Entries taken from a collection
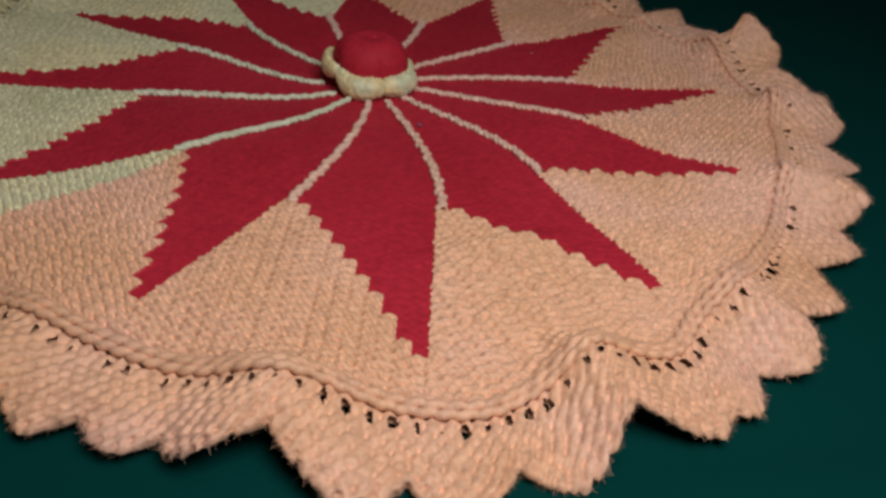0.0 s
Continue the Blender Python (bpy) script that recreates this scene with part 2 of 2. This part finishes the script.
# walls and ceiling are unseen, added to close the room and bounce light
ROOM = 1.6
flat_box("wall_north", (-ROOM, ROOM, -0.1), (ROOM, ROOM + 0.1, 2.0), WALL, "plain unseen wall added to close the room", "wall")
flat_box("wall_south", (-ROOM, -ROOM - 0.1, -0.1), (ROOM, -ROOM, 2.0), WALL, "plain unseen wall added to close the room", "wall")
flat_box("wall_east", (ROOM, -ROOM - 0.1, -0.1), (ROOM + 0.1, ROOM + 0.1, 2.0), WALL, "plain unseen wall added to close the room", "wall")
flat_box("wall_west", (-ROOM - 0.1, -ROOM - 0.1, -0.1), (-ROOM, ROOM + 0.1, 2.0), WALL, "plain unseen wall added to close the room", "wall")
flat_box("ceiling", (-ROOM - 0.1, -ROOM - 0.1, 2.0), (ROOM + 0.1, ROOM + 0.1, 2.1), WALL, "plain unseen ceiling added to close the room", "ceiling")


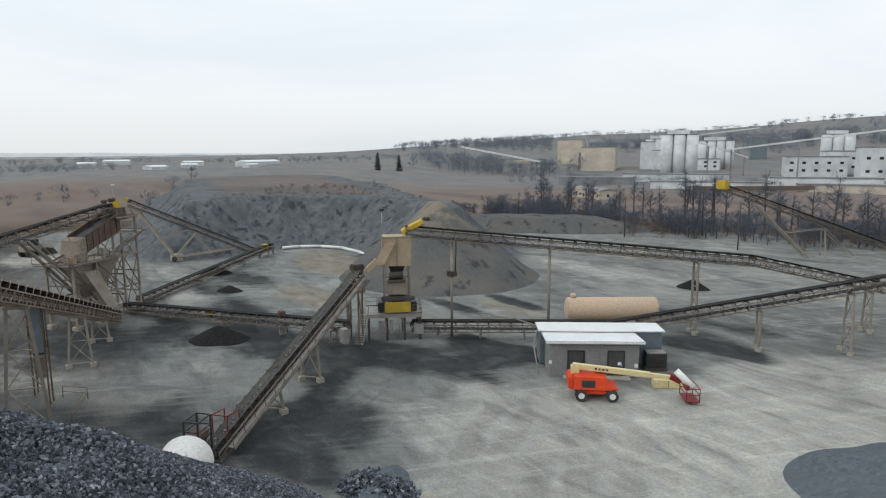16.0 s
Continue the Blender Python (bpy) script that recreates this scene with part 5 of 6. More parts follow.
for x, y in ((9.0, 2.0), (9.9, 2.9), (11.0, 0.4), (12.0, 1.4)):
    bar("column", (x, y, 0), (x, y, 7.2), 0.15, 0.15, M_STEEL, ph)
for a, b in (((9.0, 2.0), (11.0, 0.4)), ((9.9, 2.9), (12.0, 1.4))):
    bar("brace", (*a, 0.5), (*b, 6.6), 0.1, 0.1, M_STEEL, ph)
    bar("brace", (*b, 0.5), (*a, 6.6), 0.1, 0.1, M_STEEL, ph)
block("drive_guard", (9.4, 1.2, 6.2), (10.6, 2.6, 7.4), M_TAN, ph, "tan drive guard", 0.08)
block("motor", (10.6, 0.2, 8.1), (11.9, 1.5, 8.9), M_DARKSTEEL, ph, "dark drive motor", 0.12)
block("transfer_chute", (11.2, -0.2, 5.4), (12.1, 0.6, 7.4), M_PALESTEEL, ph, "dusty transfer chute", 0.1)
block("switch_box", (7.6, 3.9, 1.0), (8.6, 4.6, 2.6), M_GALV, ph, "grey switch cabinet", 0.04)
hop = thing("feed_hopper", (-9.6, 24.2, 0), "black pipe-framed feed hopper over the conveyor tail", "hopper")
for x, y in ((-9.7, 24.1), (-8.9, 24.8), (-8.7, 23.0), (-7.9, 23.7)):
    bar("post", (x, y, 0), (x, y, 3.7), 0.12, 0.12, M_BLACK, hop)
for z in (2.3, 3.0, 3.7):
    for a, b in (((-9.7, 24.1), (-8.9, 24.8)), ((-8.9, 24.8), (-7.9, 23.7)), ((-7.9, 23.7), (-8.7, 23.0)), ((-8.7, 23.0), (-9.7, 24.1))):
        bar("rail", (*a, z), (*b, z), 0.08, 0.08, M_BLACK, hop)
body("hopper_box", [(-9.2, 24.0, 1.3), (-8.8, 24.3, 1.3), (-8.4, 23.8, 1.3), (-8.8, 23.5, 1.3)], [(-9.6, 24.1, 2.7), (-8.9, 24.7, 2.7), (-8.0, 23.7, 2.7), (-8.7, 23.1, 2.7)], M_MAROON, hop, "maroon tapered hopper")
gate = thing("red_gate_frame", (-7.3, 22.0, 1.4), "bright red pipe gate frame over the conveyor belt", "frame")
for y in (-0.6, 0.6):
    o = Vector((0.75 * y, 0.66 * y, 0))
    bar("post", Vector((-7.3, 22.0, 1.1)) + o, Vector((-7.3, 22.0, 2.9)) + o, 0.07, 0.07, M_RED, gate)
    bar("rail", Vector((-7.3, 22.0, 2.85)) + o, Vector((-6.3, 20.85, 2.7)) + o, 0.07, 0.07, M_RED, gate)
    bar("post", Vector((-6.3, 20.85, 1.6)) + o, Vector((-6.3, 20.85, 2.7)) + o, 0.07, 0.07, M_RED, gate)
bar("rail", (-7.75, 21.6, 2.85), (-6.85, 22.4, 2.85), 0.07, 0.07, M_RED, gate)


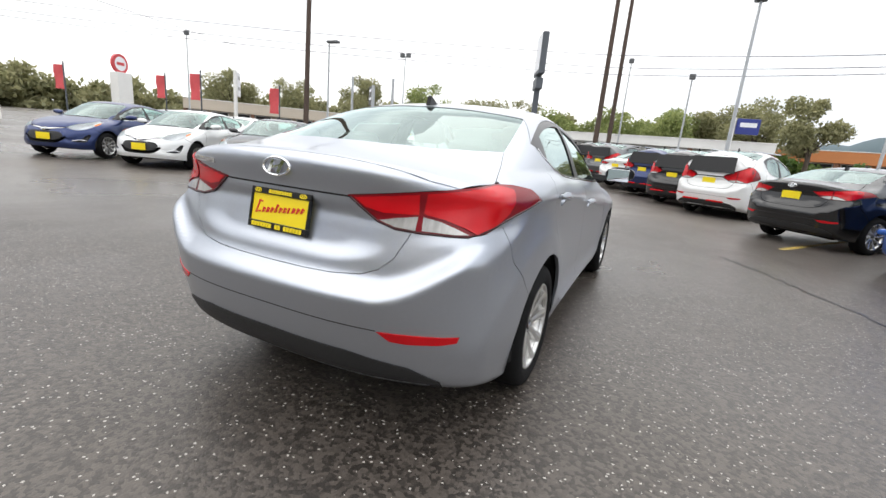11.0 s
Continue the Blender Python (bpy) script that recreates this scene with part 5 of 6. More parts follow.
# single cars round the lot
tan_turn = hdg(-.98, .19)
put(-8.0, -.85, tan_turn, "sedan", "tan", "champagne gold sedan with steel wheel covers", 1.06, 1.03)
put(13.0, 12.6, hdg(.56, -.83), "sedan", "white", "white luxury sedan parked near the building", 1.10, 1.02)
put(15.6, 13.6, hdg(.56, -.83), "sedan", "grey", "dark grey sedan behind the white one", 1.08)
put(5.4, 9.1, hdg(.10, -1), "sedan", "silver", "silver-blue sedan with yellow plate", 1.05)
put(17.6, 1.2, hdg(.93, .35), "sedan", "silver", "silver luxury sedan seen from behind", 1.10, 1.03)
put(21.6, -1.1, hdg(.93, .35), "suv", "white", "white sport utility vehicle by the banner", 1.0)
for i, (x, y, colour) in enumerate(((19.6, 13.1, "white"), (20.4, 11.2, "navy"), (21.2, 9.45, "red"), (22.0, 7.7, "black"), (22.6, 5.8, "black"), (23.2, 3.9, "silver"), (24.0, 1.8, "silver"), (24.8, -.5, "grey"), (25.6, -2.8, "silver"))):
    put(*nose_at(x, y, hdg(-.965, -.26)), hdg(-.965, -.26), "sedan", colour, colour.replace("navy", "navy blue") + " car with yellow plate parked along the white wall", .96, 1.02)
put(6.7, -20.1, hdg(.376, -.926), "sedan", "white", "white sedan by the pylon sign", 1.0, 1.02)
for x, y, colour, kind in ((14.6, -7.0, "silver", "sedan"), (12.4, -7.9, "white", "sedan"), (10.0, -8.8, "silver", "sedan"), (7.7, -9.8, "silver", "sedan"), (5.35, -10.9, "grey", "suv"), (7.6, -19.4, "black", "suv")):
    put(x, y, FACING + 180, kind, colour, colour + " car in the second row", 1.0)
for x, y, colour, kind in ((-14.4, 21.5, "black", "sedan"), (-14.8, 25.5, "white", "sedan"), (-15.6, 29.5, "silver", "sedan"), (-8.7, 30.6, "bronze", "suv"), (-16.4, 33.5, "grey", "sedan")):
    put(x, y, hdg(-.9, .4), kind, colour, colour.replace("bronze", "pale bronze") + " car at the far side of the lot", 1.0)
put(-4.6, 26.2, hdg(.25, -1), "sedan", "black", "black car with yellow plate beyond the canopy", 1.0, 1.1)
for i in range(3):
    put(-17.4 + i * 2.0, 42.5 + i * 2.6, hdg(.3, -1), "sedan", ("grey", "white", "grey")[i], ("grey", "white", "grey")[i] + " car in front of the white shed", 1.0)
for i in range(6):
    put(9.8 + i * 2.5, -38 + i * 1.0, hdg(-.1, -1), "sedan", ("white", "silver", "white", "grey", "white", "silver", "black", "white", "red")[i], "small parked car in the lot across the street", 1.0)
for base in (plain, suv):
    for o in base.children_recursive[::-1]:
        bpy.data.objects.remove(o)
    bpy.data.objects.remove(base)


# ======================================================= poles, lamps, signs and wires
M_WOODPOLE = material("dark_creosoted_pole", (.085, .058, .045), .85, vary=.35, scale=6, stretch=(1, 1, .2), bump=.3, bump_scale=30)
M_GREYPOLE = material("grey_painted_steel", (.42, .44, .46), .5, .2, vary=.15, scale=6)
M_DARKPOLE = material("dark_grey_steel", (.09, .10, .115), .5, .3, vary=.15, scale=6)
M_LAMPHEAD = material("dark_lamp_housing", (.10, .105, .11), .5, vary=.1, scale=10)
M_PALELAMP = material("pale_lamp_housing", (.55, .53, .50), .5, vary=.1, scale=10)
M_WIRE = material("black_cable", (.03, .03, .035), .6, vary=.1, scale=10)
M_FLAG = material("red_fabric_banner", (.62, .09, .10), .8, vary=.2, scale=5)
M_REDSIGN = material("red_sign_plastic", (.55, .05, .06), .4, vary=.1, scale=6)
M_DARKSIGN = material("black_sign_panel", (.02, .02, .024), .4, vary=.1, scale=6)
M_NAVYSIGN = material("navy_sign_panel", (.02, .035, .22), .4, vary=.1, scale=6)


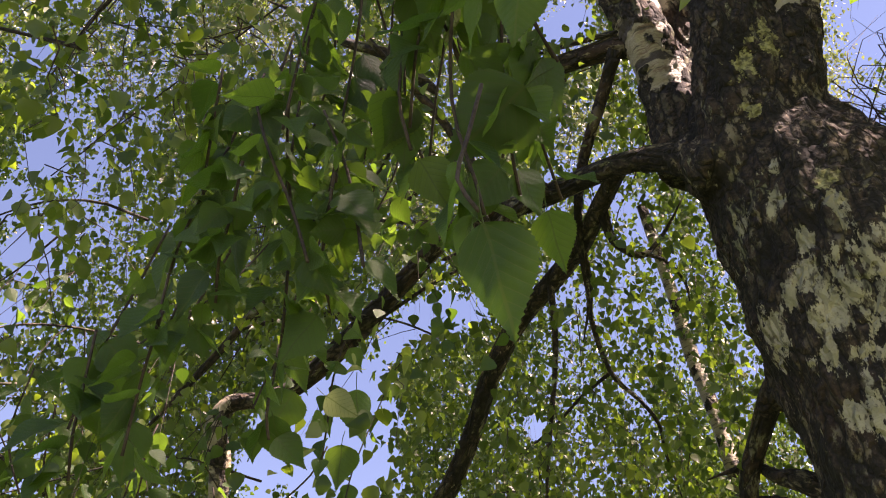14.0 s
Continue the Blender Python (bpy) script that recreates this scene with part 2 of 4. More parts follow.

■ Task details
For the listing above, give the number of lines in which the string "Python" occurs, and nothing else.

■ Task answer
4